In un’altra guida all’assunzione, intitolata “Best Practices for Conducting Faculty Searches”, l’università raccomanda diverse pratiche discriminatorie. All’inizio del processo, Harvard istruisce le commissioni di selezione a “garantire che le prime liste includano donne e minoranze” e a “considerare di leggere per prime le domande di donne e minoranze”. Si consiglia che i presidenti delle commissioni “monitorino costantemente” la composizione razziale della lista dei candidati e, nella fase di scrematura, “prestino particolare attenzione a tutte le donne e minoranze presenti nella lista lunga”.

Harvard prende deliberatamente in considerazione la razza nei processi di assunzione. L’università fornisce ai presidenti delle commissioni accesso privilegiato ai “dati demografici auto-dichiarati, inclusi genere, razza ed etnia” e li incoraggia a “usare queste informazioni per promuovere la diversità nella lista dei candidati, nella lista lunga e in quella breve”. Harvard ammette che alcuni dei suoi programmi di assunzione prevedono “obiettivi di inserimento” espliciti per donne e minoranze—che, nonostante le smentite ufficiali, di fatto funzionano come una forma di quota implicita.

In passato, l’università ha fatto ampio uso delle dichiarazioni DEI—una “qualifica obbligatoria per tutte le descrizioni di posizione e gli annunci di lavoro”—e di “domande di colloquio orientate alla diversità” fornite direttamente dall’ateneo, che di fatto escludevano i candidati non allineati ai principi del razzismo ideologico di sinistra. Anche se la Faculty of Arts and Sciences di Harvard ha ufficialmente abolito l’obbligo di tali dichiarazioni lo scorso anno, l’università continua a promuovere dichiarazioni volontarie sulla diversità per le posizioni accademiche, e include nei testi di riferimento principi legati a “diversità, equità e inclusione”.

Gail Heriot, docente di diritto e membro della Commissione sui Diritti Civili degli Stati Uniti, ha definito la pratica di Harvard—che prevede che i candidati giurino fedeltà ai principi DEI—una forma di indottrinamento ideologico. “In altre università, i candidati che affermano di trattare tutti allo stesso modo, indipendentemente da razza, etnia o sesso, vengono esclusi dalla selezione,” ha dichiarato. “Probabilmente lo stesso vale per chiunque a Harvard dissenta dall’ortodossia dominante su questi temi.”

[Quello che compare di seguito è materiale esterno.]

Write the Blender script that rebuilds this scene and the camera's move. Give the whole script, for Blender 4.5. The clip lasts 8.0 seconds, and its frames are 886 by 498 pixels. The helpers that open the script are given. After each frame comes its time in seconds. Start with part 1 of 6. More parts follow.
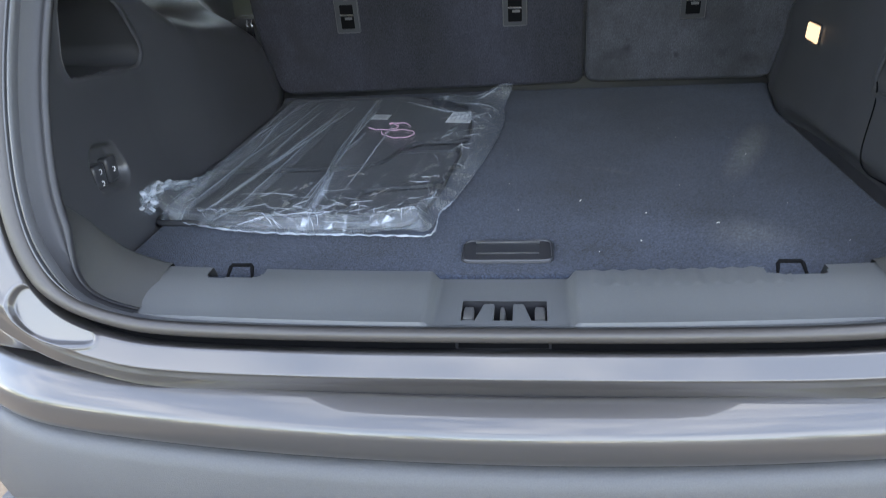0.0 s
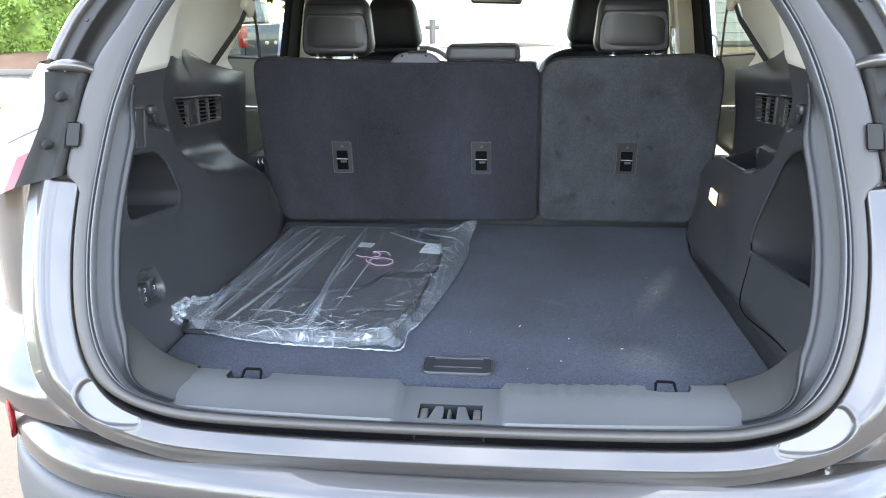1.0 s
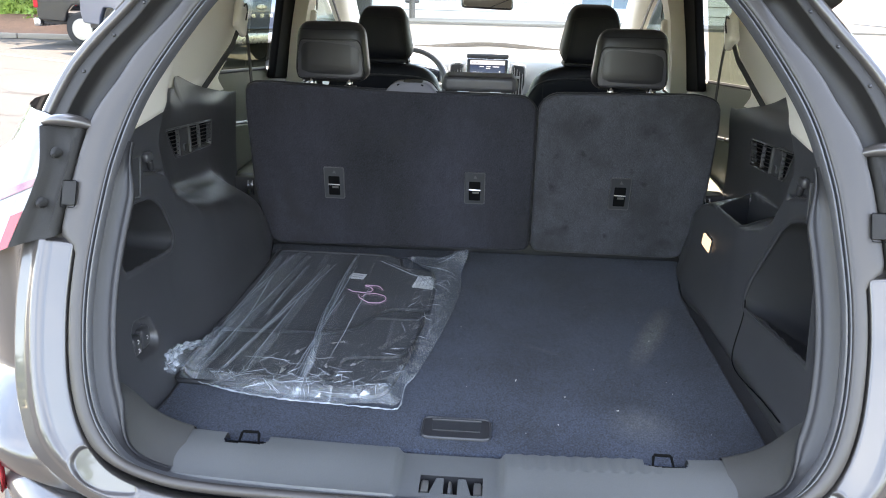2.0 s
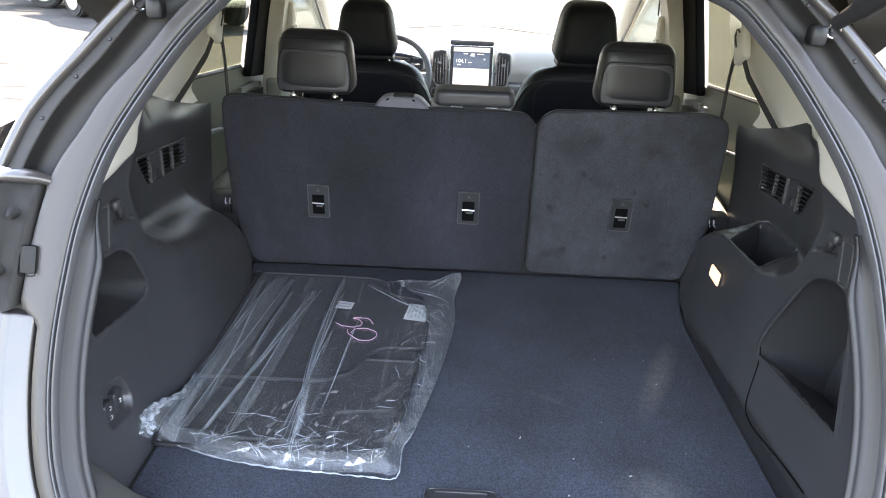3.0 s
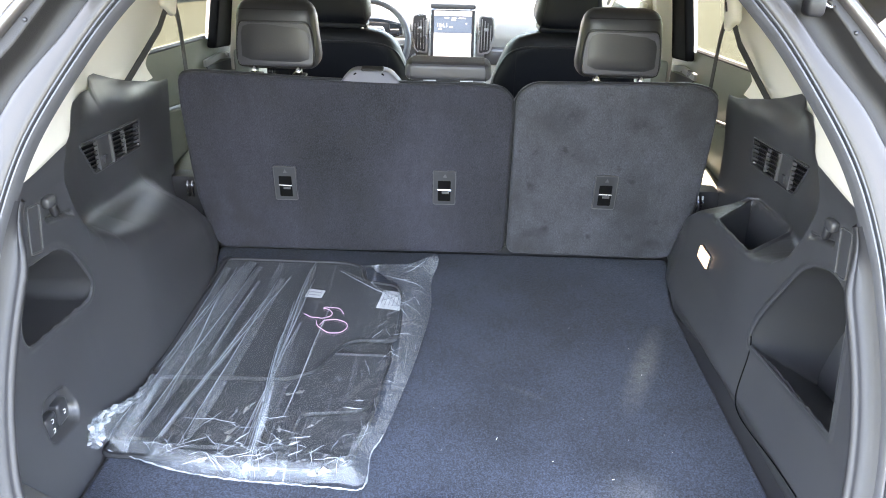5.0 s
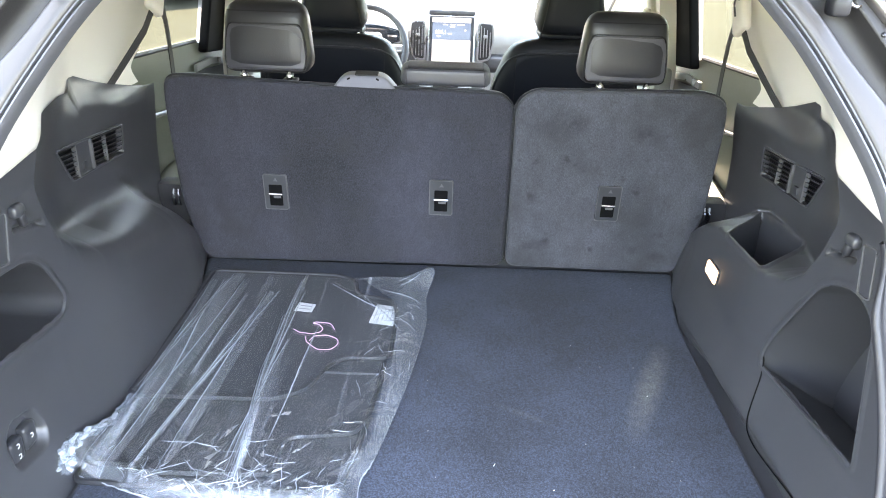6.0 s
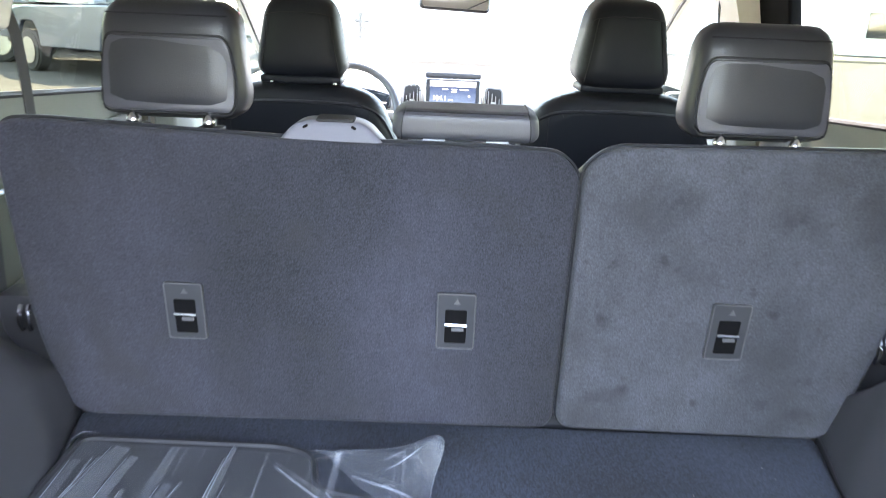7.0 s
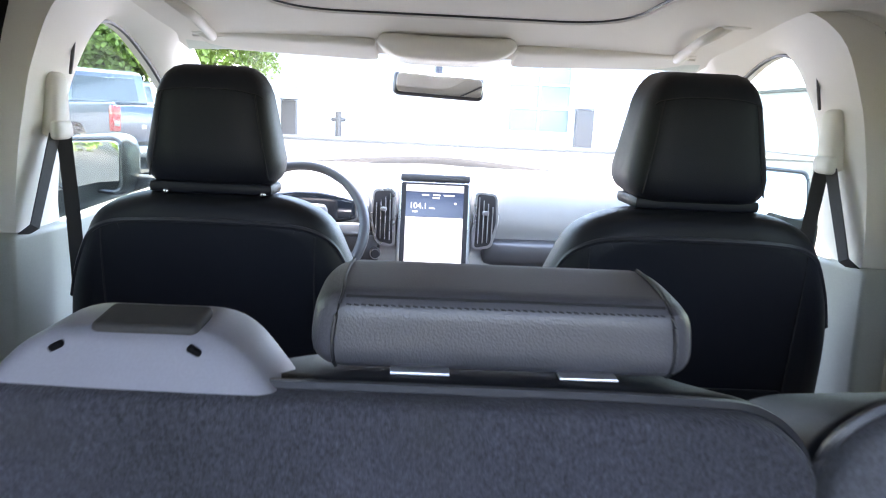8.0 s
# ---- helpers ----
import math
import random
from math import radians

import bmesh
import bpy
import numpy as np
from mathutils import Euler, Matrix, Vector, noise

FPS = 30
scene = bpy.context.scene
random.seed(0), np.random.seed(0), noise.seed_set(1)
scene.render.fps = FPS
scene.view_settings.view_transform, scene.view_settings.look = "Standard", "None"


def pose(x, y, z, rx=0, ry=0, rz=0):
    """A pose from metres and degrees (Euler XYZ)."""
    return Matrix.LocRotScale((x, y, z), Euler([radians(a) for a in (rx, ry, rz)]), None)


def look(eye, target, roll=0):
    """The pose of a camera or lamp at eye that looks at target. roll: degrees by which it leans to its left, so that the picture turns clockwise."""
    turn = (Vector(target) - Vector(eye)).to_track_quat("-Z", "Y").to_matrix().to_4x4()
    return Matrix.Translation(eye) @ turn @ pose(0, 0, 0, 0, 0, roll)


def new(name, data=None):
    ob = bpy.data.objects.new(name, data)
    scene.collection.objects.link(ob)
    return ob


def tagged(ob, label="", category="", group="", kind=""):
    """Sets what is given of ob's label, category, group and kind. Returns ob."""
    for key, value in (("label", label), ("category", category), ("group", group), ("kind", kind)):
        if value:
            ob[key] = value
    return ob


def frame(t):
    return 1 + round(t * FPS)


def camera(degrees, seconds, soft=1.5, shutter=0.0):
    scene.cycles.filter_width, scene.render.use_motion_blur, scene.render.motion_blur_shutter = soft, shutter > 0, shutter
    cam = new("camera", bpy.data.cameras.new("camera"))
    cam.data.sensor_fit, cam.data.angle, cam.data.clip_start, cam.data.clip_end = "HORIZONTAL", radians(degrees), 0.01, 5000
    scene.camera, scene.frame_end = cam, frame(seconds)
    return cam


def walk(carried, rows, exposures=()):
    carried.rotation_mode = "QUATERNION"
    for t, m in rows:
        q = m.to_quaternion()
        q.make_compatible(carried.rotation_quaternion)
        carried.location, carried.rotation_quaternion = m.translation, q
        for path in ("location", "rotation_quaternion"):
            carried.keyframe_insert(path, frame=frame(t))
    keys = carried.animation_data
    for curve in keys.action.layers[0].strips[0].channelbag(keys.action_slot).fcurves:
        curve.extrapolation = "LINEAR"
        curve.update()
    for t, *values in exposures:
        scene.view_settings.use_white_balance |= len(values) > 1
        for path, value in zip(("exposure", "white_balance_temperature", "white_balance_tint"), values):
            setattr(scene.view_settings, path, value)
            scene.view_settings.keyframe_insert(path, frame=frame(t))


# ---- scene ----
cam = camera(61.2, 8.0, soft=1.0, shutter=0.18)
PATH = [
    (0, (0.037, 0.04, 1.215), (-0.201, 1.842, 0.381), -3.6),
    (0.5, (0.044, -0.109, 1.306), (-0.165, 1.767, 0.644), -1.9),
    (1, (0.1, -0.237, 1.369), (-0.092, 1.665, 0.782), -0.7),
    (1.5, (0.094, -0.253, 1.422), (-0.063, 1.649, 0.823), 0.5),
    (2, (0.044, -0.185, 1.516), (-0.075, 1.702, 0.863), 1.4),
    (3.5, (-0.025, 0.026, 1.643), (-0.047, 1.87, 0.869), 2.2),
    (4, (-0.002, 0.057, 1.649), (-0.021, 1.887, 0.841), 1.9),
    (4.5, (0.013, 0.079, 1.64), (-0.006, 1.897, 0.807), 1.5),
    (6, (0.023, 0.16, 1.612), (0.008, 1.988, 0.801), 1.9),
    (6.5, (-0.006, 0.432, 1.509), (-0.014, 2.284, 0.754), 2.4),
    (7, (-0.028, 0.835, 1.425), (-0.019, 2.743, 0.827), 2.4),
    (7.5, (-0.025, 1.223, 1.404), (0.017, 3.169, 0.945), 2.7),
    (8, (-0.045, 1.496, 1.39), (0.019, 3.464, 1.04), 2.7),
]
EXPOSURES = [(0.0, 3.6, 8300, 15), (1.0, 4.2, 8300, 14), (1.5, 3.78, 8300, 14), (2.0, 3.8, 8400, 16), (3.3, 4.2, 8600, 18), (4.5, 4.88, 8600, 18), (6.0, 5.22, 8500, 17), (6.5, 5.55, 8100, 17),
             (7.1, 5.35, 7700, 19), (7.5, 5.4, 7400, 20), (8.0, 4.55, 7100, 22)]
walk(cam, [(t, look(eye, target, roll)) for t, eye, target, roll in PATH], EXPOSURES)

# ---- daylight ----
SUN_ELEVATION, SUN_AZIMUTH = 52.0, 8.0      # degrees; azimuth clockwise from straight ahead of the car
world = bpy.data.worlds.new("sky")
scene.world = world
world.use_nodes = True
wn = world.node_tree
sky = wn.nodes.new("ShaderNodeTexSky")
sky.sky_type = "NISHITA"
sky.sun_disc = False
sky.sun_elevation = radians(SUN_ELEVATION)
sky.sun_rotation = radians(SUN_AZIMUTH)
sky.altitude, sky.air_density, sky.dust_density, sky.ozone_density = 50, 1.0, 0.2, 1.8
# drifting cloud over the blue
wtc = wn.nodes.new("ShaderNodeTexCoord")
wmap = wn.nodes.new("ShaderNodeMapping")
wmap.inputs["Scale"].default_value = (1.6, 1.6, 3.6)
wnoise = wn.nodes.new("ShaderNodeTexNoise")
wnoise.inputs["Scale"].default_value = 1.7
wnoise.inputs["Detail"].default_value = 8
wnoise.inputs["Roughness"].default_value = 0.6
wramp = wn.nodes.new("ShaderNodeValToRGB")
wramp.color_ramp.elements[0].position, wramp.color_ramp.elements[1].position = 0.44, 0.74
wmix = wn.nodes.new("ShaderNodeMixRGB")
wmix.inputs["Color2"].default_value = (4.0, 4.75, 5.9, 1)
wn.links.new(wtc.outputs["Generated"], wmap.inputs["Vector"])
wn.links.new(wmap.outputs["Vector"], wnoise.inputs["Vector"])
wn.links.new(wnoise.outputs["Fac"], wramp.inputs["Fac"])
wn.links.new(wramp.outputs["Color"], wmix.inputs["Fac"])
wn.links.new(sky.outputs["Color"], wmix.inputs["Color1"])
wn.links.new(wmix.outputs["Color"], wn.nodes["Background"].inputs["Color"])
wn.nodes["Background"].inputs["Strength"].default_value = 0.14

sun_data = bpy.data.lights.new("sun", "SUN")
sun_data.energy, sun_data.angle, sun_data.color = 2.0, radians(0.53), (1.0, 0.955, 0.89)
sun = new("sun", sun_data)
_a, _e = radians(SUN_AZIMUTH), radians(SUN_ELEVATION)
sun.matrix_world = look((20 * math.sin(_a) * math.cos(_e), 20 * math.cos(_a) * math.cos(_e), 20 * math.sin(_e)), (0, 0, 0))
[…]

I programmi discriminatori di Harvard non si limitano all’assunzione di docenti. Secondo uno dei documenti interni in nostro possesso, l’università ha adottato obiettivi espliciti di assunzione basati sulla razza anche per posizioni amministrative e di supporto, sotto la copertura dell’“azione positiva”. Per diverse divisioni e mansioni, Harvard elenca la percentuale della forza lavoro appartenente a una “classe protetta” e i relativi obiettivi. Per esempio, l’università ha dichiarato l’intenzione di aumentare di quasi sei volte la quota di minoranze nell’ufficio alumni di un dipartimento, e di portare la percentuale di assistenti donne alla School of Public Health a oltre il 90%.

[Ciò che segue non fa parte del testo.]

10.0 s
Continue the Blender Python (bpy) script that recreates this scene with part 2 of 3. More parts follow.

“È raro che un datore di lavoro stabilisca obiettivi come questi senza l’intenzione di attuarli,” ha commentato Heriot dopo aver esaminato il documento. “Questi obiettivi, in particolare, sono ridicoli,” ha aggiunto. “Harvard ha già alcune categorie lavorative dominate dalle donne, in certi casi con oltre il settanta per cento del personale femminile. Invece di chiedersi perché non ci siano più uomini a candidarsi, Harvard si pone come obiettivo di rendere queste categorie ancora più femminili.”

Questi obiettivi potrebbero anche violare la legge sui diritti civili. Dan Morenoff, direttore esecutivo dell’American Civil Rights Project, ha affermato che il documento potrebbe esporre Harvard a rischi legali. Il piano dell’università sembra violare le disposizioni dell’Ordine Esecutivo 11246, firmato dal presidente Lyndon B. Johnson nel 1965 e abrogato da Trump all’inizio dell’anno. Secondo Morenoff, il documento “raggruppa tutte le etnie diverse dai bianchi sotto la categoria di ‘minoranza’”, cosa che i tribunali hanno ritenuto in violazione delle regole contro l’equilibrio razziale.

Alla domanda se questi programmi siano ancora in funzione, Harvard non ha risposto. L’unico cambiamento noto nei processi di assunzione dei docenti riguarda, come detto, l’abolizione dell’obbligo di dichiarazioni DEI nella Faculty of Arts and Sciences.

Queste politiche, per quanto discutibili, non sono un segreto nel campus.

Secondo il ricercatore di Harvard, le attuali politiche di assunzione dell’università—per posizioni accademiche, amministrative e di supporto—sono deliberatamente discriminatorie. “Harvard si è allontanata dalla sua missione originaria di ricerca imparziale della verità, ed è diventata un’istituzione guidata dall’ideologia,” ha affermato. “È un’istituzione completamente corrotta.”